Instructions to follow: Which lines hold the word "that"? Copy each of them.

☆ ☆ ☆ ☆

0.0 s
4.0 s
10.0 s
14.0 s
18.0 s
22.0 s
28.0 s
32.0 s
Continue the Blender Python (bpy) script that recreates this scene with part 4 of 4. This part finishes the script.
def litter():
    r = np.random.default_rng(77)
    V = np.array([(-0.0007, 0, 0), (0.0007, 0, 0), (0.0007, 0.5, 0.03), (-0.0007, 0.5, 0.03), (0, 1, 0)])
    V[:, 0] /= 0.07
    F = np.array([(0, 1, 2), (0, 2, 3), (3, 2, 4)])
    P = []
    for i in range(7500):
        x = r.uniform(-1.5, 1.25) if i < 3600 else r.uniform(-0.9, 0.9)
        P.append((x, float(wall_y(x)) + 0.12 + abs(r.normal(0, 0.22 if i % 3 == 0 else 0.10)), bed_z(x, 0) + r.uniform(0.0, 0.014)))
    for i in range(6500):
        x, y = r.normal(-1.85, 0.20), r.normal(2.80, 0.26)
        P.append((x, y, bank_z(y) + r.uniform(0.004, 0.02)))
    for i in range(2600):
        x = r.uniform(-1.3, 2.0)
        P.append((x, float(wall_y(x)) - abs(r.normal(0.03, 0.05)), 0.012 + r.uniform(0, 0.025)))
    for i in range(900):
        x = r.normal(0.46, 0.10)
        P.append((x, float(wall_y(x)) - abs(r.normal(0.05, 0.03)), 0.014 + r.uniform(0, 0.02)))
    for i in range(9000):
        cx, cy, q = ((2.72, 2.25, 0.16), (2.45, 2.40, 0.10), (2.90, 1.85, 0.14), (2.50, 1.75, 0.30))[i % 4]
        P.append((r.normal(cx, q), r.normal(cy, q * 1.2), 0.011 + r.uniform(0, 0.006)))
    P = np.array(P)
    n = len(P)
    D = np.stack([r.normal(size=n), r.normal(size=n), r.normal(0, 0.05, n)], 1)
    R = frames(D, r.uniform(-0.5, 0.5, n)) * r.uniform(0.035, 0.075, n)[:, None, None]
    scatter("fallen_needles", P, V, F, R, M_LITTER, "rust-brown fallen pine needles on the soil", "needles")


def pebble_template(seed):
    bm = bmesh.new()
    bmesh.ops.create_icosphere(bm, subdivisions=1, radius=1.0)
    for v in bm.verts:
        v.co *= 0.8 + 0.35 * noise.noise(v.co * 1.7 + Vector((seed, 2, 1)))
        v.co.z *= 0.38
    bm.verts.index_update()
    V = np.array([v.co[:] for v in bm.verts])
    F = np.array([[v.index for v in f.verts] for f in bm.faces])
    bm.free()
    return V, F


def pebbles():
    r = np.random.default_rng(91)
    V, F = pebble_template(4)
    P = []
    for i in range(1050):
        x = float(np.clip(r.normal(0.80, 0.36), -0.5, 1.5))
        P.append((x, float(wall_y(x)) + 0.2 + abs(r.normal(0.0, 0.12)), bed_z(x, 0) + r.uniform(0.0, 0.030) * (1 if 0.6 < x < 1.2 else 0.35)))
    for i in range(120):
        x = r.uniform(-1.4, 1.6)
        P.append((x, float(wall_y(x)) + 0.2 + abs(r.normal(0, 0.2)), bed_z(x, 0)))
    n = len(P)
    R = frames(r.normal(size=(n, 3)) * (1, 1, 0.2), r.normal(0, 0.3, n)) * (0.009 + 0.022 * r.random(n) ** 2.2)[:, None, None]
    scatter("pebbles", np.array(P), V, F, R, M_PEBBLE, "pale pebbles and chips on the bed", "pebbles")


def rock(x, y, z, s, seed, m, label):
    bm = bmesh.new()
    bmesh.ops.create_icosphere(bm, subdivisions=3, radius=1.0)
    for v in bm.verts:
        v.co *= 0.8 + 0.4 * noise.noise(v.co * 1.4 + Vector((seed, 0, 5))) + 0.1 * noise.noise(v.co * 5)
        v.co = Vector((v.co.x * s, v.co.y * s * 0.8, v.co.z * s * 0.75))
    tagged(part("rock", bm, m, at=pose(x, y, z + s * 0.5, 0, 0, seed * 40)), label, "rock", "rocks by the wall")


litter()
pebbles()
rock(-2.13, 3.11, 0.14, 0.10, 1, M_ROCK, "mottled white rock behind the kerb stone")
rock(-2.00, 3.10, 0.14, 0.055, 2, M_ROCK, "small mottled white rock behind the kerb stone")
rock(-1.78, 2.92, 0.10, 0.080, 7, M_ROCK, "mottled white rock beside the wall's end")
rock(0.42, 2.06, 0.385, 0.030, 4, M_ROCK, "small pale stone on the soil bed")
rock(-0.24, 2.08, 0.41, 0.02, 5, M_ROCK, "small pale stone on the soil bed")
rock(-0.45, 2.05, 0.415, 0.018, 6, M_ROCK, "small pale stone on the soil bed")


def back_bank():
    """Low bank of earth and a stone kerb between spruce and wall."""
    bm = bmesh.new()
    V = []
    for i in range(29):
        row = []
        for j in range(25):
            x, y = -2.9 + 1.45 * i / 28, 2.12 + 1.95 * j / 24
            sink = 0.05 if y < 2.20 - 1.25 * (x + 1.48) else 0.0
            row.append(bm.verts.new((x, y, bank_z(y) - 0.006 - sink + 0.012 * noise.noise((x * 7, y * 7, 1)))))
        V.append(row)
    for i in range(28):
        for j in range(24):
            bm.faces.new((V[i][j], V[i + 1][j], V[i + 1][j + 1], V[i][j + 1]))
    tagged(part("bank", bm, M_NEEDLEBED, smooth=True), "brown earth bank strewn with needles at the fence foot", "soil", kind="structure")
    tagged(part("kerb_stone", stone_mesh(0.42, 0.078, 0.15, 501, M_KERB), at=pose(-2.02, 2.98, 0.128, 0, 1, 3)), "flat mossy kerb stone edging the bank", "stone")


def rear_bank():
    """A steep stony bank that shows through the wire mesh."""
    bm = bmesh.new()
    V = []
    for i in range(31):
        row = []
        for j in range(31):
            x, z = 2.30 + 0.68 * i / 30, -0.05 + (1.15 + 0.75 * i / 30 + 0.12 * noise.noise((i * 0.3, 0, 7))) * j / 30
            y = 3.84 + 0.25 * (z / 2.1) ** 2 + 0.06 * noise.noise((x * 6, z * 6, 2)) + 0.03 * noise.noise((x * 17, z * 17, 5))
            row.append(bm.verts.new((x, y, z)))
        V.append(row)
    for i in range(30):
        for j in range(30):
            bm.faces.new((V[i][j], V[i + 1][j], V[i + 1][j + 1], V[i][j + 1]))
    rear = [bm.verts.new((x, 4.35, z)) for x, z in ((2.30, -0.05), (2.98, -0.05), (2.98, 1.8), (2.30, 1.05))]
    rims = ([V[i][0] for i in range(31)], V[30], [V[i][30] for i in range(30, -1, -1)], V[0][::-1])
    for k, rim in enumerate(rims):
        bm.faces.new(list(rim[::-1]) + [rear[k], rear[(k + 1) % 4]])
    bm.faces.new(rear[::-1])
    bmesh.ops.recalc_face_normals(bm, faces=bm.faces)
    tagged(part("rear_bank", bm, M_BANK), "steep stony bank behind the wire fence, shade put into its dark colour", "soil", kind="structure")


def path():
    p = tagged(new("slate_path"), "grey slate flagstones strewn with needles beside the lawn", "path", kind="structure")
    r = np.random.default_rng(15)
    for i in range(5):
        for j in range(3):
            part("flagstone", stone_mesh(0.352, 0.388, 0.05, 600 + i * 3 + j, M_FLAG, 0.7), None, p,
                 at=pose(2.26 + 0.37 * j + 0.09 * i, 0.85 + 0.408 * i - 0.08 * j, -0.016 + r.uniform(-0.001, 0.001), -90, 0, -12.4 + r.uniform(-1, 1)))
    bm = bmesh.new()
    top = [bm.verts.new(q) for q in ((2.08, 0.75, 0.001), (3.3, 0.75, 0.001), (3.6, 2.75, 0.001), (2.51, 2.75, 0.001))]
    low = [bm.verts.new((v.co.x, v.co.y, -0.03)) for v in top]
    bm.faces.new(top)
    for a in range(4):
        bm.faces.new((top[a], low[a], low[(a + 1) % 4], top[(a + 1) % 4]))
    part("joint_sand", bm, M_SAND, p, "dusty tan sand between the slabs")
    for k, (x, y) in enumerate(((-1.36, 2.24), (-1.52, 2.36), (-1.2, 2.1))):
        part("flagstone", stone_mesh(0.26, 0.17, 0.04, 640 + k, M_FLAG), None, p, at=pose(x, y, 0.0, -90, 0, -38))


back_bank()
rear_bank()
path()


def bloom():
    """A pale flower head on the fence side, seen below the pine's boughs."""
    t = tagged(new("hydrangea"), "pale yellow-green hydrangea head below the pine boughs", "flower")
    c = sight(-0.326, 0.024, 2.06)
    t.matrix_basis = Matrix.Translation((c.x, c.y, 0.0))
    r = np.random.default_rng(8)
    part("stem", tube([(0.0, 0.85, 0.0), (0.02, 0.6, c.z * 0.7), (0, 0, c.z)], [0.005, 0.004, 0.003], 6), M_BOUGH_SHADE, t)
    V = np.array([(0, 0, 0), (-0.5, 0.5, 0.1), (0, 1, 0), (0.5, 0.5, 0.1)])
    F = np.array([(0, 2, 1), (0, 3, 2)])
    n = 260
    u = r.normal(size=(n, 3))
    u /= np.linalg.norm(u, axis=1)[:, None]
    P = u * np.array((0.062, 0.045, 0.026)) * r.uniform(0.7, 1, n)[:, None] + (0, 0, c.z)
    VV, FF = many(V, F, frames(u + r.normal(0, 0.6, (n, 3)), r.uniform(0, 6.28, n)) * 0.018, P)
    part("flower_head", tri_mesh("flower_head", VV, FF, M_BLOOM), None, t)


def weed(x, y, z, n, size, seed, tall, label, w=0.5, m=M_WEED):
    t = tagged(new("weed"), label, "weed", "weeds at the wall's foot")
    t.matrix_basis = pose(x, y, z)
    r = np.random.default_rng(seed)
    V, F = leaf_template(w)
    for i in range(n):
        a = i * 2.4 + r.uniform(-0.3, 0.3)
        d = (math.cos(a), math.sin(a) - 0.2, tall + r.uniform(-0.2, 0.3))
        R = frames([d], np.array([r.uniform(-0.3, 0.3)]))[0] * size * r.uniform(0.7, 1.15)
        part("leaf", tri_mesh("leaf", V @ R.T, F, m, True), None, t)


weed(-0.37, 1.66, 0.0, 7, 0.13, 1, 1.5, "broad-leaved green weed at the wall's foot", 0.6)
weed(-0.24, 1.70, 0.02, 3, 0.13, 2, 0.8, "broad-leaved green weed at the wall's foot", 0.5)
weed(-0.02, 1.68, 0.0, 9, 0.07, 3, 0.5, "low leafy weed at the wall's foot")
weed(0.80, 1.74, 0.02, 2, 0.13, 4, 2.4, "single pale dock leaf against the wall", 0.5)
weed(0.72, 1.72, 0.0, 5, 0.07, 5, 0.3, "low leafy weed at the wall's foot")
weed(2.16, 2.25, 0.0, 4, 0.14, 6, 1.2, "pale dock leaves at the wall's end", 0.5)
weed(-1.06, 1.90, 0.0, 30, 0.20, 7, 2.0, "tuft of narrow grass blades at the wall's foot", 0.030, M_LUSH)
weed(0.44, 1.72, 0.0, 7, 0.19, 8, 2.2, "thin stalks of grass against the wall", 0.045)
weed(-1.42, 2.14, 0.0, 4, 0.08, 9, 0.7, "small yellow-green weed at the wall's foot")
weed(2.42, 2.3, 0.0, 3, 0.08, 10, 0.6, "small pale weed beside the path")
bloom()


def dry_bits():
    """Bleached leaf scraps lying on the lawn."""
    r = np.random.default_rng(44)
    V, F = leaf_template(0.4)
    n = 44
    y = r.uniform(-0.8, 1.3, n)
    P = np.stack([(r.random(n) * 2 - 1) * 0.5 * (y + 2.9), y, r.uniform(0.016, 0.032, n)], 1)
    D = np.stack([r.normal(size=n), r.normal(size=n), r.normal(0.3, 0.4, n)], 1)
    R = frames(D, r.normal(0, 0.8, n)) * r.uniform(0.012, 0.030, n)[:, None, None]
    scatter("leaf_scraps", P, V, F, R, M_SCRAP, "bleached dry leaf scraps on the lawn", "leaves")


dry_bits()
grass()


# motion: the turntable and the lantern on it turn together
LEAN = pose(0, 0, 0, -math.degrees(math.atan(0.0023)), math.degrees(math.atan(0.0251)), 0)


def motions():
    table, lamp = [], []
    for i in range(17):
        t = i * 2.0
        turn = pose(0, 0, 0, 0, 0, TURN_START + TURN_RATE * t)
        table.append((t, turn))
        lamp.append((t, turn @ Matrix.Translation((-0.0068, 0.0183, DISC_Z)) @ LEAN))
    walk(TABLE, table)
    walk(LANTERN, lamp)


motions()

☆ ☆ ☆ ☆

Task output:
Continue the Blender Python (bpy) script that recreates this scene with part 4 of 4. This part finishes the script.
    """A steep stony bank that shows through the wire mesh."""